Repeat the material below word for word and leave out all pictures.

GIVEN DATA ▸
Begin

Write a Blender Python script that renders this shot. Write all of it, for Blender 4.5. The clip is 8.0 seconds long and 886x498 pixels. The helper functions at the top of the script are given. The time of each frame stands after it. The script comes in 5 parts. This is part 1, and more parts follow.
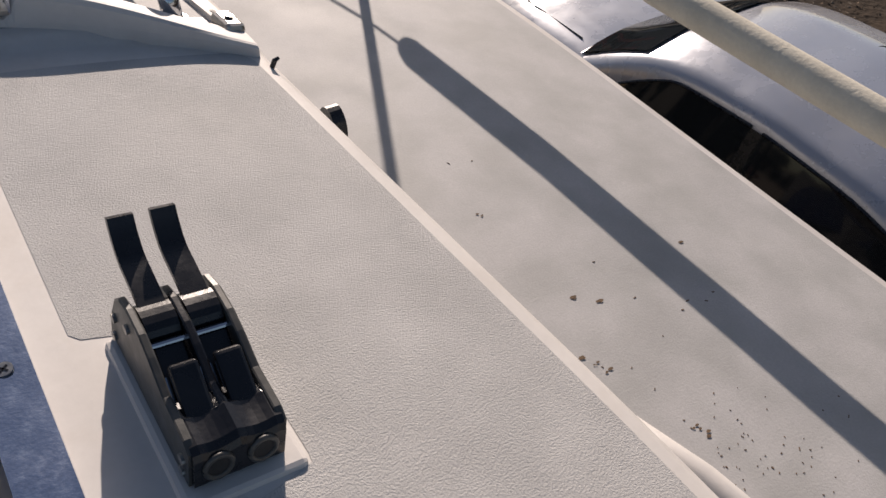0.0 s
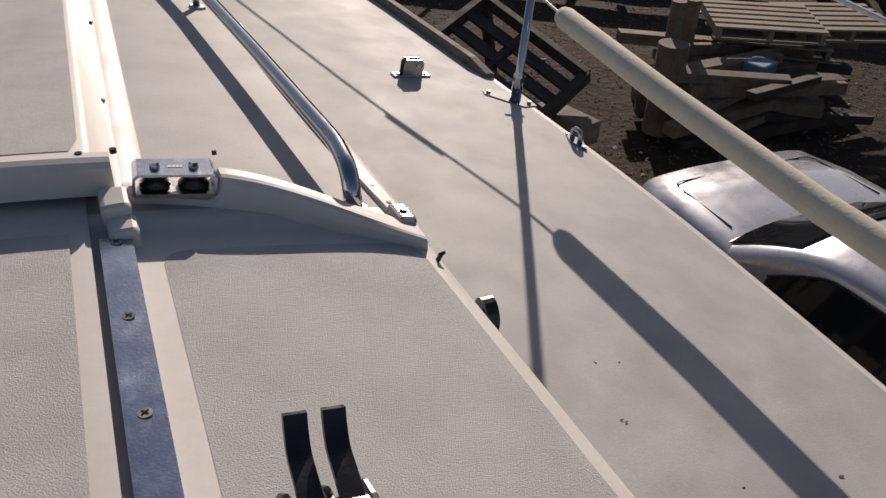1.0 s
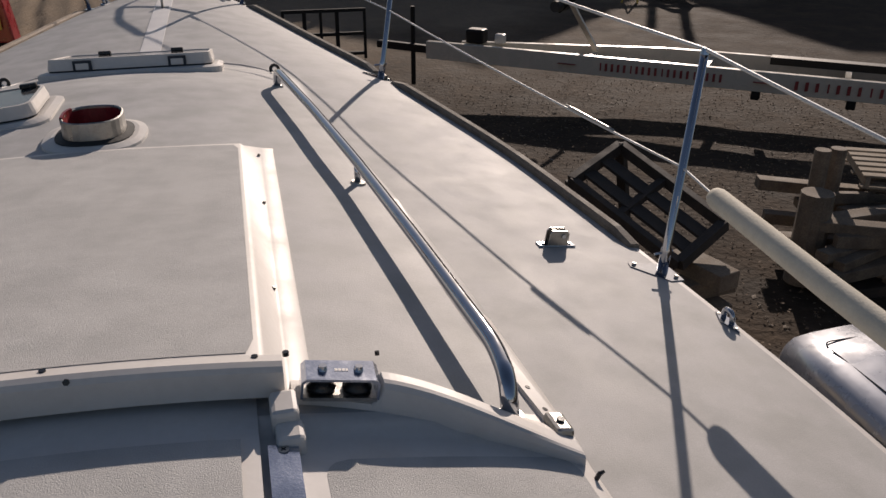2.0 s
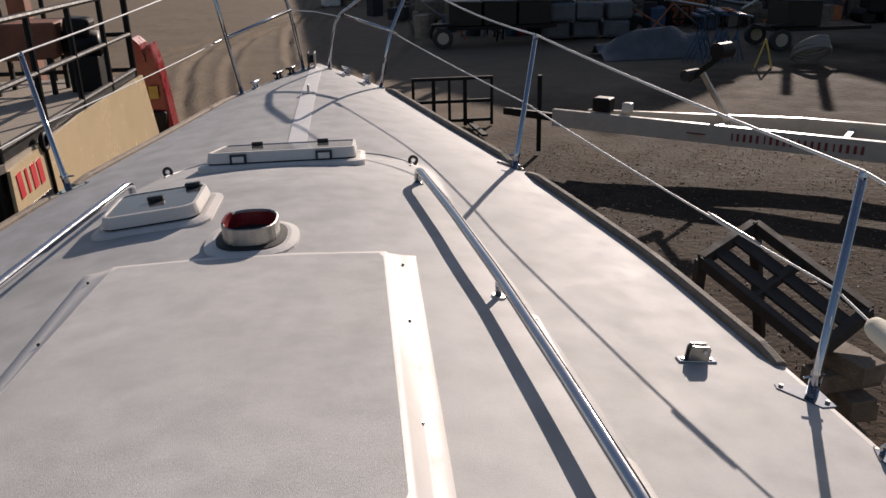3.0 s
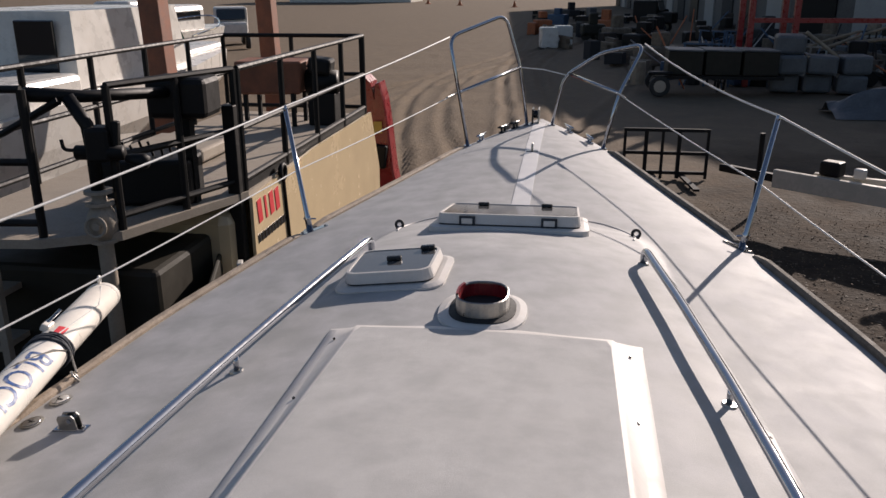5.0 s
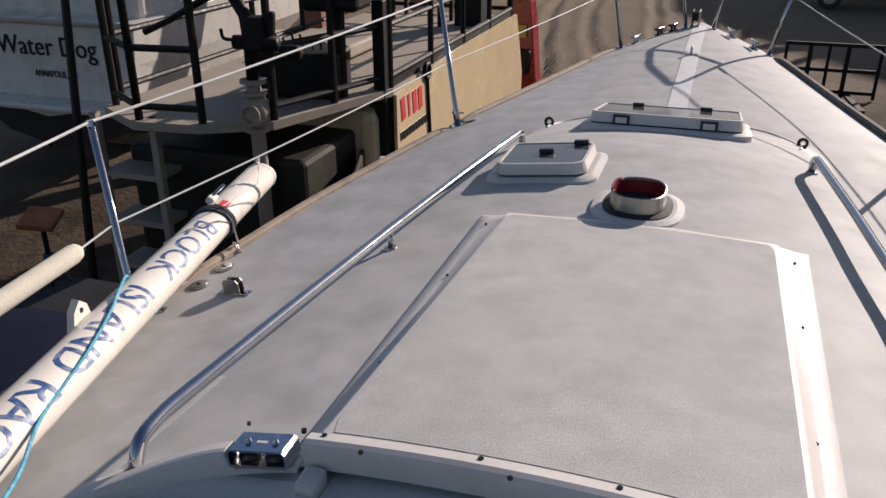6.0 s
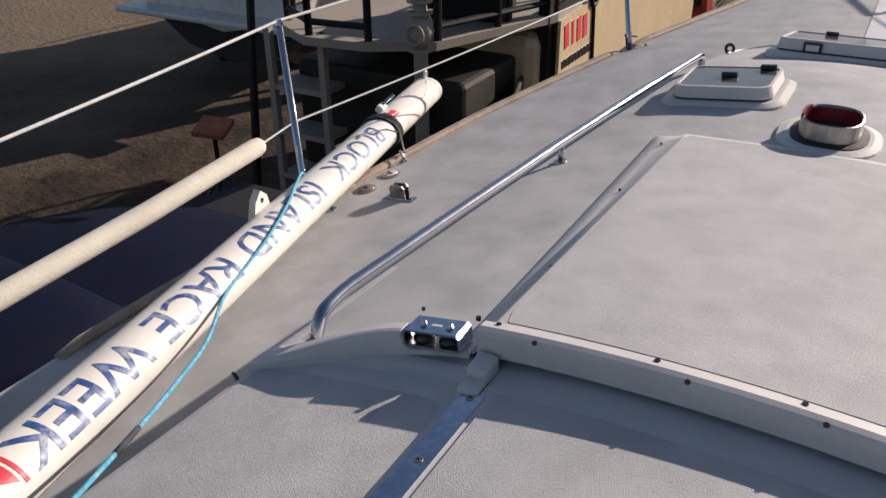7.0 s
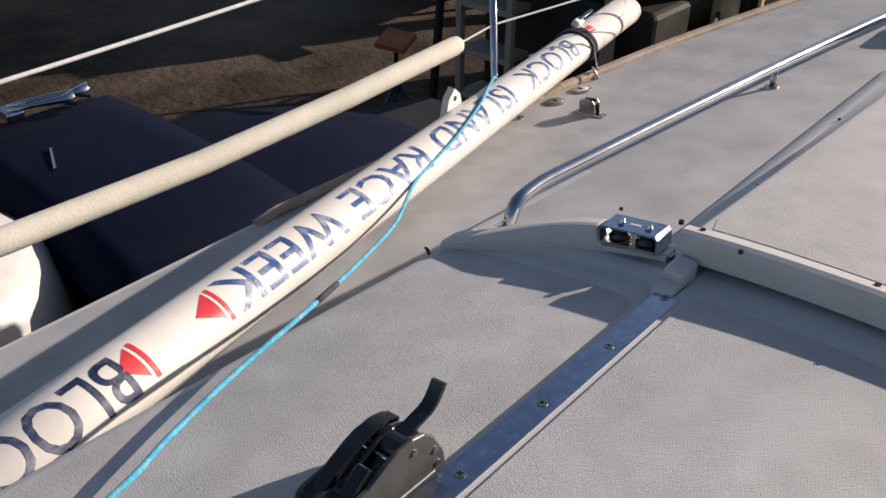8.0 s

End

SOLUTION FOR THIS EXERCISE ▸
Write a Blender Python script that renders this shot. Write all of it, for Blender 4.5. The clip is 8.0 seconds long and 886x498 pixels. The helper functions at the top of the script are given. The time of each frame stands after it. The script comes in 5 parts. This is part 1, and more parts follow.
0.0 s
1.0 s
2.0 s
3.0 s
5.0 s
6.0 s
7.0 s
8.0 s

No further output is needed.